Legitimately enough one may condemn the rulers of Italy, those who take upon themselves to shape her political life, and recklessly load her with burdens insupportable. But among the simple on Italian soil a wandering stranger has no right to nurse national superiorities, to indulge a contemptuous impatience. It is the touch of tourist vulgarity. Listen to a Calabrian peasant singing as he follows his oxen along the furrow, or as he shakes the branches of his olive tree. That wailing voice amid the ancient silence, that long lament solacing ill-rewarded toil, comes from the heart of Italy herself, and wakes the memory of mankind.” (Chapter 10)

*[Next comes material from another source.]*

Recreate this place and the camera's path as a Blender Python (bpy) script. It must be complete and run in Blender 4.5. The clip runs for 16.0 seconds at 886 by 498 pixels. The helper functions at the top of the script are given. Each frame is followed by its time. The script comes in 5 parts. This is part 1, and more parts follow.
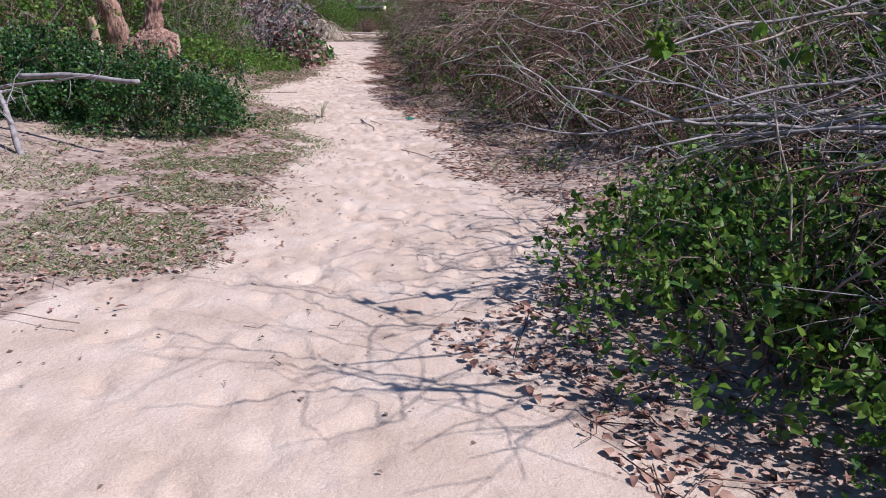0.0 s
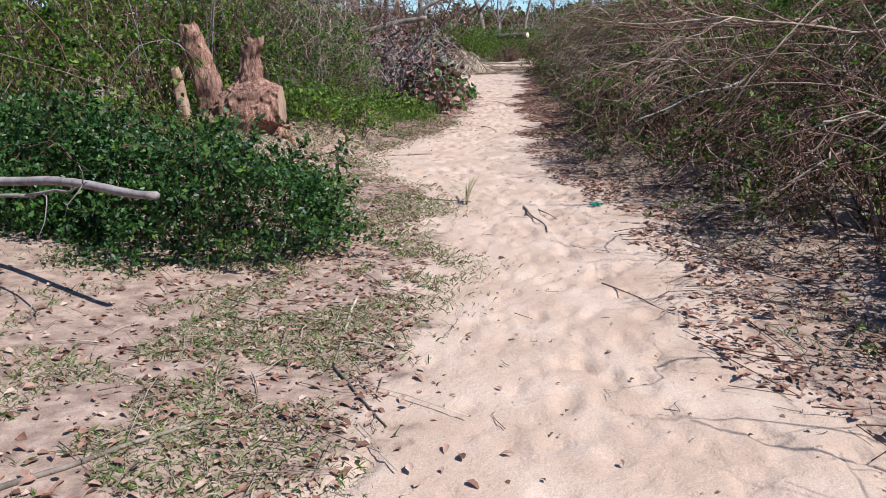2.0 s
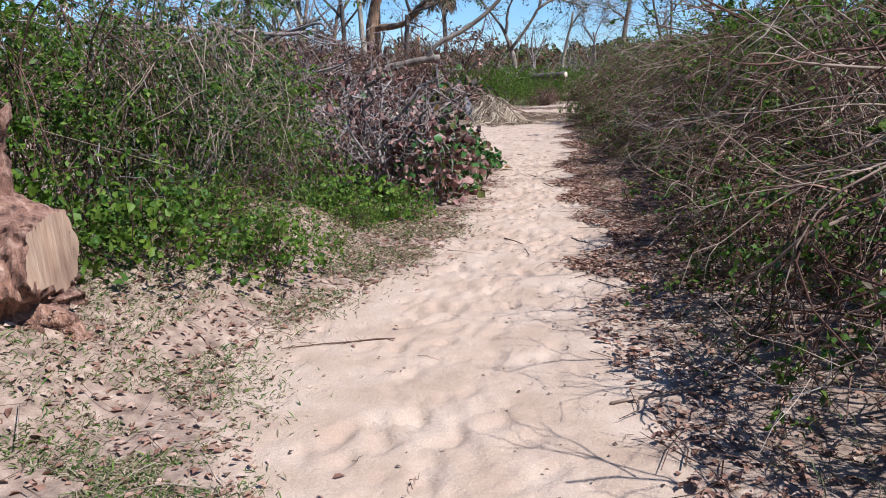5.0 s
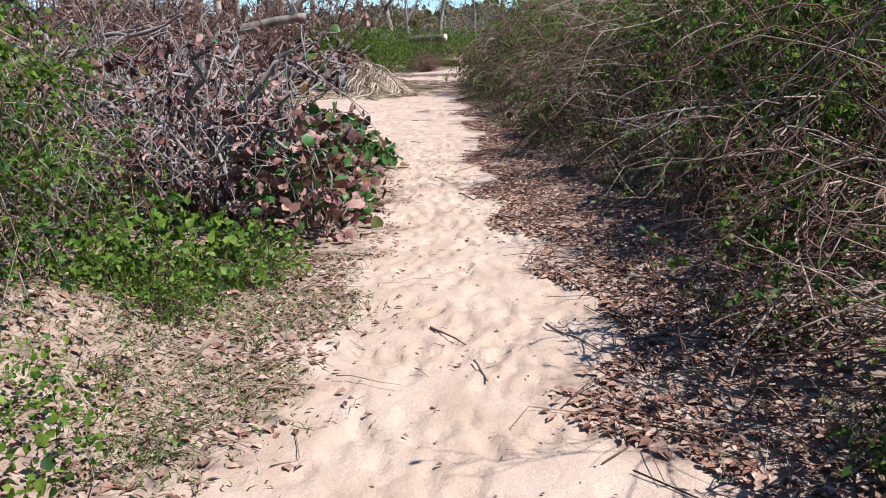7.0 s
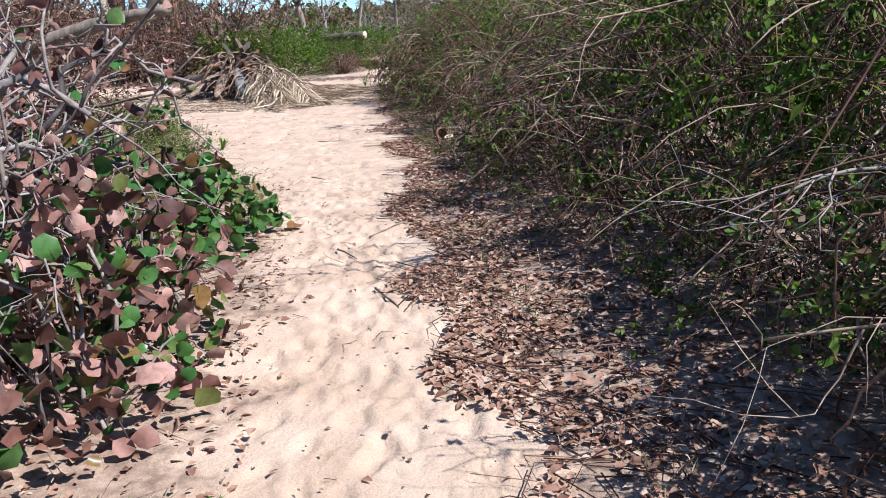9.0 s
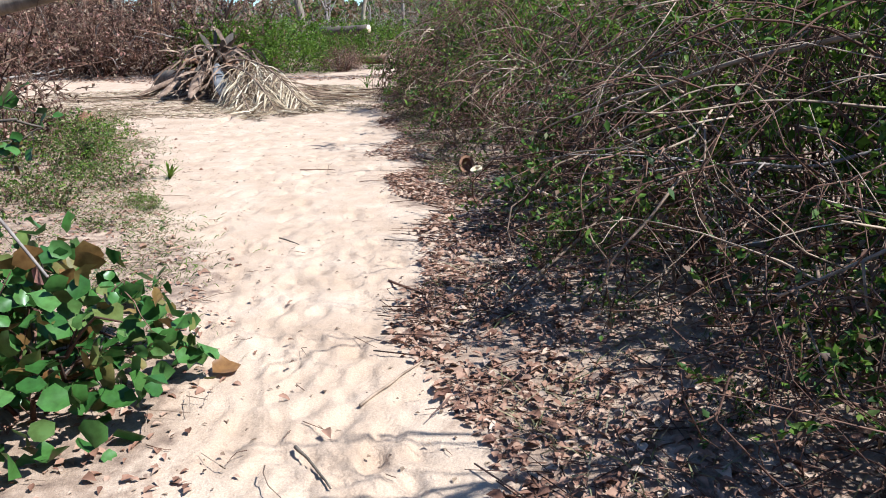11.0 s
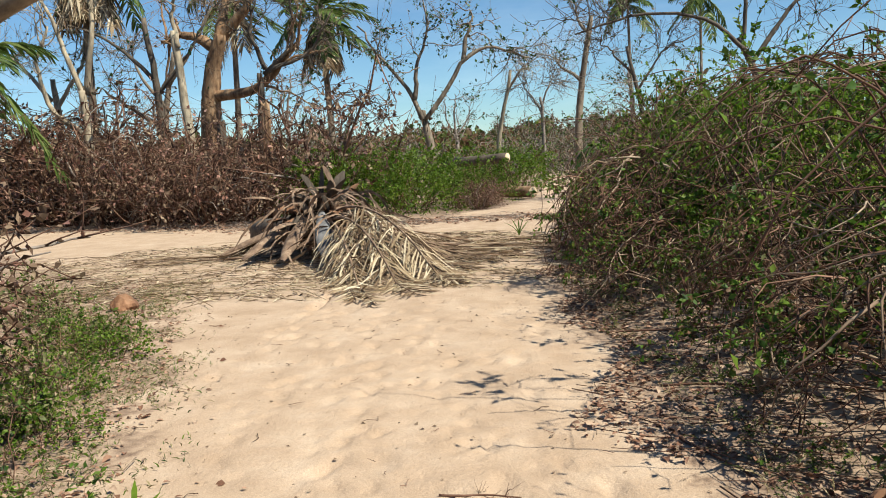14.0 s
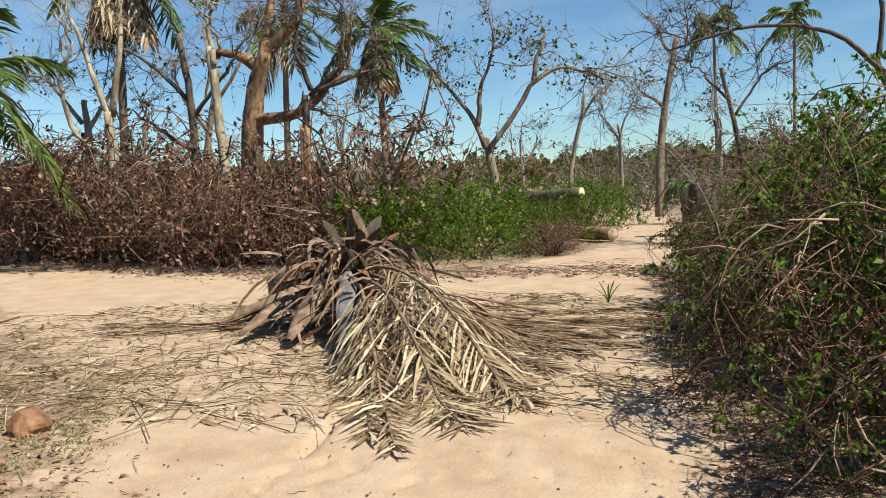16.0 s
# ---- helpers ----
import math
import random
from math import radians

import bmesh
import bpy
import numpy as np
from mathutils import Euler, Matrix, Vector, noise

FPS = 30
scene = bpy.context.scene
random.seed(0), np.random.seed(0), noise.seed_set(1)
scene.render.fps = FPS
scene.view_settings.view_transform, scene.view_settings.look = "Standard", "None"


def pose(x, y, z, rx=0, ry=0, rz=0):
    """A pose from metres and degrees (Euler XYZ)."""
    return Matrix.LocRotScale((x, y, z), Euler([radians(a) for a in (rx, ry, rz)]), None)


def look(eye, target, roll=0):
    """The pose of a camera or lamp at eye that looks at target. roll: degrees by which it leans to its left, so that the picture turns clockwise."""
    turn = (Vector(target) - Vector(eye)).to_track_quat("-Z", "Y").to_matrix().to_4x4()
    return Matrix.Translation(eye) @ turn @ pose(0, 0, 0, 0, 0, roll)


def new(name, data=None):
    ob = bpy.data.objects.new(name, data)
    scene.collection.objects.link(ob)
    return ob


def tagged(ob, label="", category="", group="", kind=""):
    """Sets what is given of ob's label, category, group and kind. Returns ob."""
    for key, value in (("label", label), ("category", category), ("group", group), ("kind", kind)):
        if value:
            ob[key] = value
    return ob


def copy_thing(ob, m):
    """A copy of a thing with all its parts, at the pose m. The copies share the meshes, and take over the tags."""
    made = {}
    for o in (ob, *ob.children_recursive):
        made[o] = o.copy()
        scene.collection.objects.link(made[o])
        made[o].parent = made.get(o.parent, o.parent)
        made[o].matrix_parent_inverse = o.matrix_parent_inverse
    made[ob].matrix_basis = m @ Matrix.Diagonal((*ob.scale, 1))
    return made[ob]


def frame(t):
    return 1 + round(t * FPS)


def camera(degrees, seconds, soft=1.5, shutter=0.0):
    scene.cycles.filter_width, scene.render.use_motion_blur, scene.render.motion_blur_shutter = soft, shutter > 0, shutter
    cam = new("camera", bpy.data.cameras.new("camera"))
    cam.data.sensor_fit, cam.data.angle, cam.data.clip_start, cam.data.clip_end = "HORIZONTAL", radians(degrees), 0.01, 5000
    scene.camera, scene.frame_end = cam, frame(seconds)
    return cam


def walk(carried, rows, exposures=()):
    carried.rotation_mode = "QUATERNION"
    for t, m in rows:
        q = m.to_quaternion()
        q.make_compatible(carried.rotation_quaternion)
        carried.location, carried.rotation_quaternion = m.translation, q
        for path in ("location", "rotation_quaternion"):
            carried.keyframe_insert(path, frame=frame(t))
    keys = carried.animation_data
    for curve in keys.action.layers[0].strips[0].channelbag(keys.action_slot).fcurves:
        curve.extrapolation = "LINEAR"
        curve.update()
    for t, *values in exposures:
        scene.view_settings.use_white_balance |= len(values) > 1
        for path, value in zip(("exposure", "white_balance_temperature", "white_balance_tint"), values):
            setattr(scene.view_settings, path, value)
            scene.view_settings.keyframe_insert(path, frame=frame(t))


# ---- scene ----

A little “purty”, perhaps, but at least showing some fellow-feeling.

Gissing does describe some of the ancient places he visits, but reading By the Ionian Sea, I was most struck by the fact that he is more concerned with anecdote than with (purple prose) descriptions of the sort that filled many travel books of his time. For example, he tells us of the local urchins who assume, because he is inspecting ruins, that he must be an architect come to fix their church, which has been damaged by an earthquake. The locals are sometimes bullied by “dazio” (excise men), which suggests some of the ongoing tension between Calabrians and the forces of the newly-unified Italian state, which really served the interests of more northern Italians and tended to see the southerners as barbarians to be tamed. Yet it was clearly the promise of scenic sights and interest in antiquities which motivated Gissing to travel to this country in the first place. There is, incidentally, no sense that Gissing has a travelling companion,. He is all alone, and the only people he speaks with are the chance acquaintances of the journey.

            A very brutal conclusion: despite its felicitous moments, this short book is also a very “slight” book, with no great moments or revelations. One almost gains the impression that Gissing wrote a travel book to order – to make sure he got the most out of his brief holiday.